- What is asked
Copy whichever lines contain the string "carried".

- Supplied material
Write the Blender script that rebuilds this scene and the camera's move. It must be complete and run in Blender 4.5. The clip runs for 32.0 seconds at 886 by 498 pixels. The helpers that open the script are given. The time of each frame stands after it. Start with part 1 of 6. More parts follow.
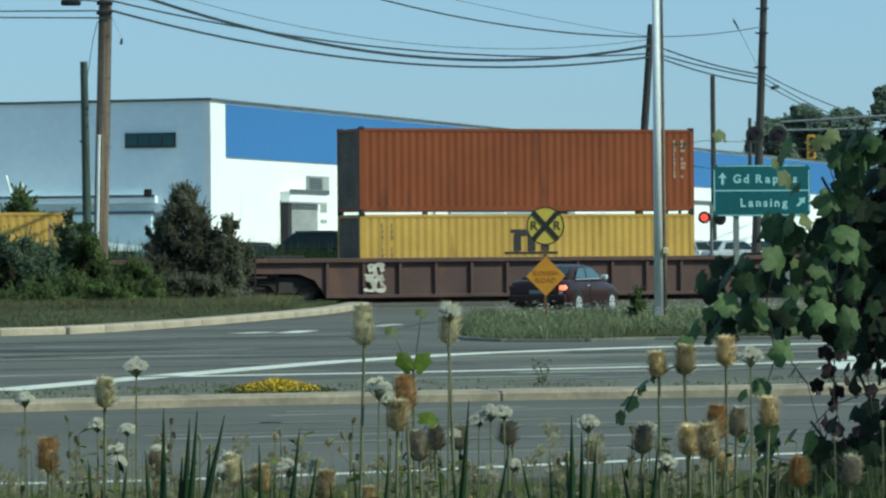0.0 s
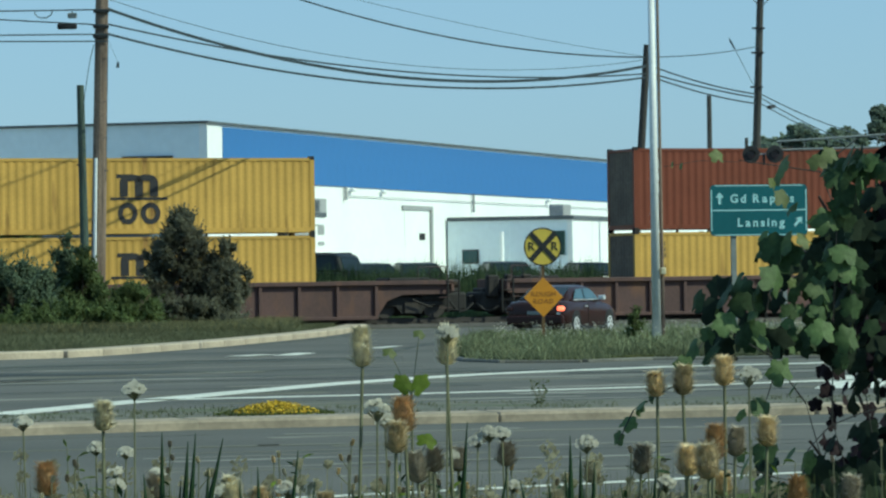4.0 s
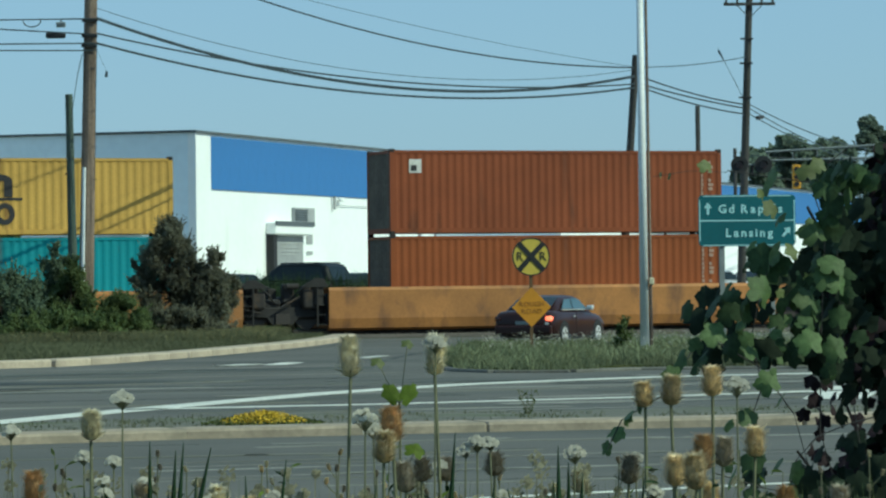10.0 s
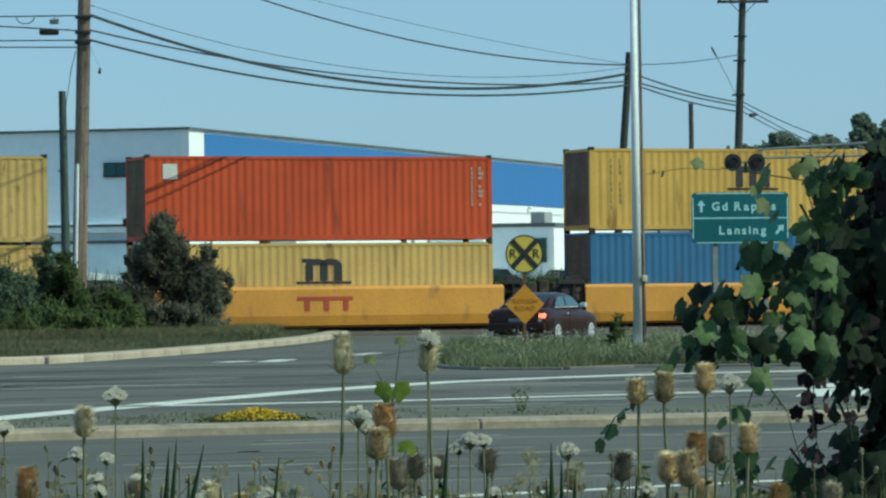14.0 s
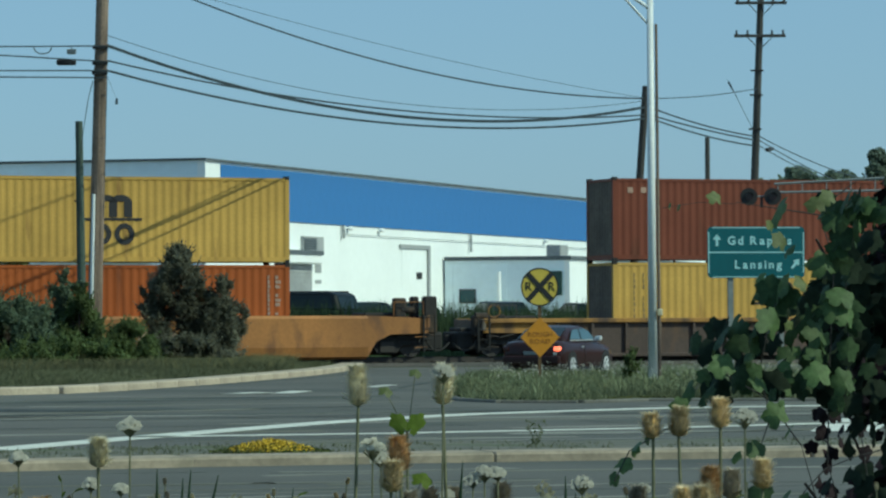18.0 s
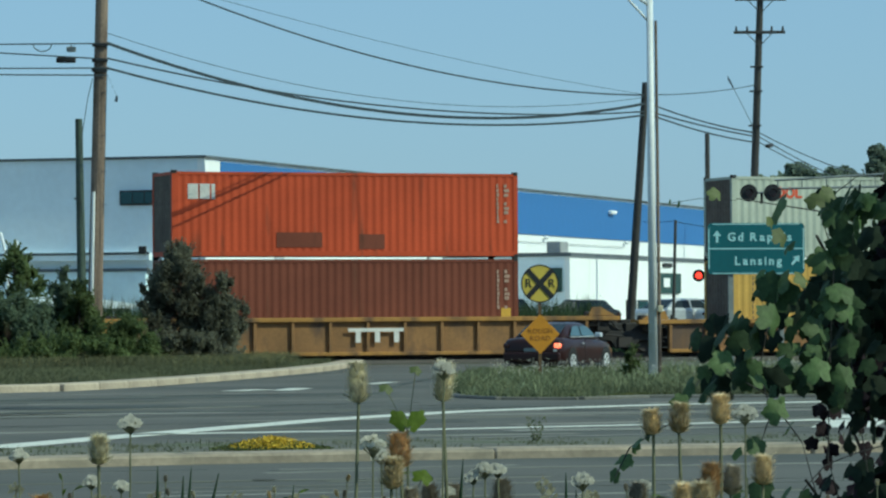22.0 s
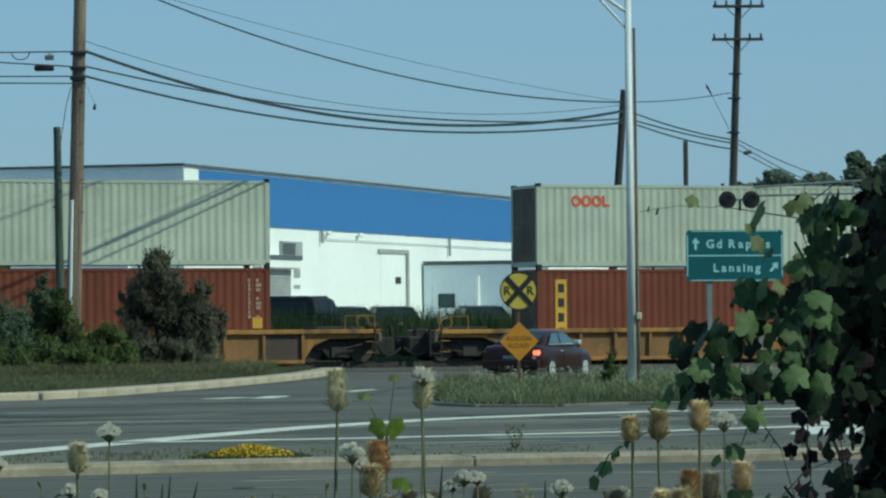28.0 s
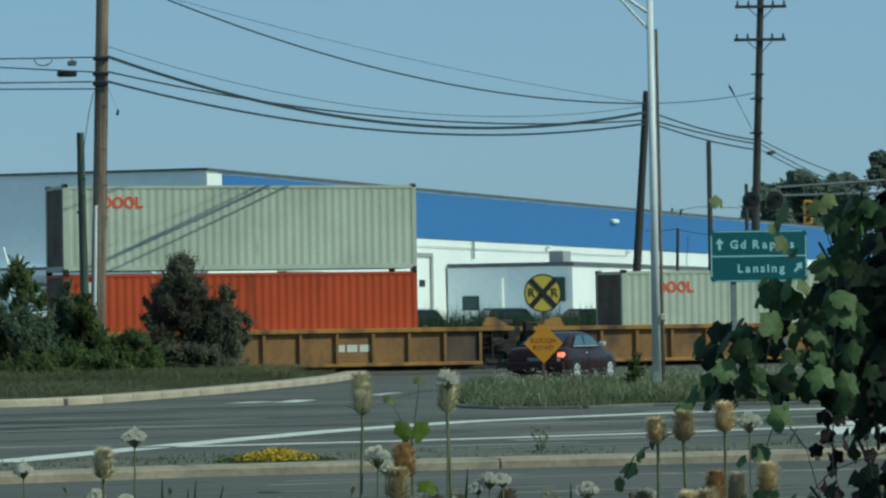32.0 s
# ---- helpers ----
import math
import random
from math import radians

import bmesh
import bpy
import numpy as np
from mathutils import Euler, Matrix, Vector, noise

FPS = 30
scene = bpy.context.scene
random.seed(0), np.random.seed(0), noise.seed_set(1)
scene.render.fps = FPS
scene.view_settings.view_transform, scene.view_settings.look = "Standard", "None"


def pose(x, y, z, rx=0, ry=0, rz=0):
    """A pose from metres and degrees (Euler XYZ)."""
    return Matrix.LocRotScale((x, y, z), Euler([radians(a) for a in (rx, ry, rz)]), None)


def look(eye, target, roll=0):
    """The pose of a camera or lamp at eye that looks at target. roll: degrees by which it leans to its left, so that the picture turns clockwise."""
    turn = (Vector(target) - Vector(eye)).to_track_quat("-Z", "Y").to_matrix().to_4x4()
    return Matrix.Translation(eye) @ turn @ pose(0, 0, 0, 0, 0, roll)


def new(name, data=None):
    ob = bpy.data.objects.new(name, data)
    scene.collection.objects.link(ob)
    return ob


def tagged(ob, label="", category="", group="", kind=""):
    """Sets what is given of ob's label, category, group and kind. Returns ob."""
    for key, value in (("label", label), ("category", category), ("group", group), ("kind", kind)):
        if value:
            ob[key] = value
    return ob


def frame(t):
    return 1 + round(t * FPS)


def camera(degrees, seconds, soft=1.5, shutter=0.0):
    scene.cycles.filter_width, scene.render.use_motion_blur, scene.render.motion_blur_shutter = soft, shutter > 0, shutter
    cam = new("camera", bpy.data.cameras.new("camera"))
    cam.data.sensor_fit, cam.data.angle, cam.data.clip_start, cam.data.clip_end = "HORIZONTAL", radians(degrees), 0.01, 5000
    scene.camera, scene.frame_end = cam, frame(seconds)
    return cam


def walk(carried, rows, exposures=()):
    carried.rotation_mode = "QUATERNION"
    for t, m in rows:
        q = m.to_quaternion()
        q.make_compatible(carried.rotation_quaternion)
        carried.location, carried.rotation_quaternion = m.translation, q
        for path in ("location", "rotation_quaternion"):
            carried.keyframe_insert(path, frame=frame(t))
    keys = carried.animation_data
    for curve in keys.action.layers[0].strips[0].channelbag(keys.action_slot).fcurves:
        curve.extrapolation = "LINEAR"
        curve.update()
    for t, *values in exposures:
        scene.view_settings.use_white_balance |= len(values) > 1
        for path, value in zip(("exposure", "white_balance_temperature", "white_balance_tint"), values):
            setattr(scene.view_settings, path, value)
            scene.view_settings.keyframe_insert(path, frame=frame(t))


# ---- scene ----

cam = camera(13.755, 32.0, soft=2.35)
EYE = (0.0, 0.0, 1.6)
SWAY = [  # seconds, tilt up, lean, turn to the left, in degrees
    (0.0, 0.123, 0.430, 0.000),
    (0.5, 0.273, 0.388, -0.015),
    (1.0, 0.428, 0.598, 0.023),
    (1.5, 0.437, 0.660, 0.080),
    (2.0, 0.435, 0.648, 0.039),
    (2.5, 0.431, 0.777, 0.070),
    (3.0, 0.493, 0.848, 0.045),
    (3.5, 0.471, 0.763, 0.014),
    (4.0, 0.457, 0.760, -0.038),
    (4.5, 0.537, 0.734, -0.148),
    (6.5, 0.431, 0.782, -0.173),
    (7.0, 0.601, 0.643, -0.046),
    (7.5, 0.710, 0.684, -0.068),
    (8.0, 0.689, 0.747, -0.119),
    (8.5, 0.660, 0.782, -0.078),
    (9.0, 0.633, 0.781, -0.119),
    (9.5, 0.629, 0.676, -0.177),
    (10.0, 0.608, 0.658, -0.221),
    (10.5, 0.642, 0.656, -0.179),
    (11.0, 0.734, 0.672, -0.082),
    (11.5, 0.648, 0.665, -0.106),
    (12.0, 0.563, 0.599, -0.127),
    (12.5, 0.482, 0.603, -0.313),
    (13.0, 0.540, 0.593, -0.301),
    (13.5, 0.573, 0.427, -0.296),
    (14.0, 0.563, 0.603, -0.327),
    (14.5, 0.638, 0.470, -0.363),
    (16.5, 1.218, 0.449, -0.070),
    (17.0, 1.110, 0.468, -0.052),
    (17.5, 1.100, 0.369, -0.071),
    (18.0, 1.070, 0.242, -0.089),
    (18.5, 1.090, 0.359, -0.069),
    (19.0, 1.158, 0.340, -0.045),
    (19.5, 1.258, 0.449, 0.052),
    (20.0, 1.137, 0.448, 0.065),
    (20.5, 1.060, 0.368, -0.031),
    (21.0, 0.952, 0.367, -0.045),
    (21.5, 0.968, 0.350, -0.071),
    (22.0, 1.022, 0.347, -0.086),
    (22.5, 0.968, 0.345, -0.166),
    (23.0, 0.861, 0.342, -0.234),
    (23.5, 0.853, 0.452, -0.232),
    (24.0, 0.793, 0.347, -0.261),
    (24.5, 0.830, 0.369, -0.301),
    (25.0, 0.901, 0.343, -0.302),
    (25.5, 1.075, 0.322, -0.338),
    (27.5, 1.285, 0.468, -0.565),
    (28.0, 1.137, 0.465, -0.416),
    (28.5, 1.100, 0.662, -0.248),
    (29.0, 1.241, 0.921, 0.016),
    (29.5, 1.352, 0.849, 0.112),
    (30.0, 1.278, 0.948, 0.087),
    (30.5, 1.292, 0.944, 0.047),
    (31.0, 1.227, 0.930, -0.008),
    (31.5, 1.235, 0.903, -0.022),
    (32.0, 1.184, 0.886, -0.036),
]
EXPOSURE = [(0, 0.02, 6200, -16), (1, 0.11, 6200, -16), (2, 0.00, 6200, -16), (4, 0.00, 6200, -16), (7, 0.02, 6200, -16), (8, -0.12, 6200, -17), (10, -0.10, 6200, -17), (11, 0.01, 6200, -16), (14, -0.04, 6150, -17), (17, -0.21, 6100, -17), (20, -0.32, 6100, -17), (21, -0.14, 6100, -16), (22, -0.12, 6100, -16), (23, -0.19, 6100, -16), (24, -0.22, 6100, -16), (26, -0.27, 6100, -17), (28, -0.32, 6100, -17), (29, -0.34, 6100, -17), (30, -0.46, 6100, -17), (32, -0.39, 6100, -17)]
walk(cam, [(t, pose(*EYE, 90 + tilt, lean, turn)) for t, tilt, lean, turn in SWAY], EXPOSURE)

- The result
def walk(carried, rows, exposures=()):
    carried.rotation_mode = "QUATERNION"
        q.make_compatible(carried.rotation_quaternion)
        carried.location, carried.rotation_quaternion = m.translation, q
            carried.keyframe_insert(path, frame=frame(t))
    keys = carried.animation_data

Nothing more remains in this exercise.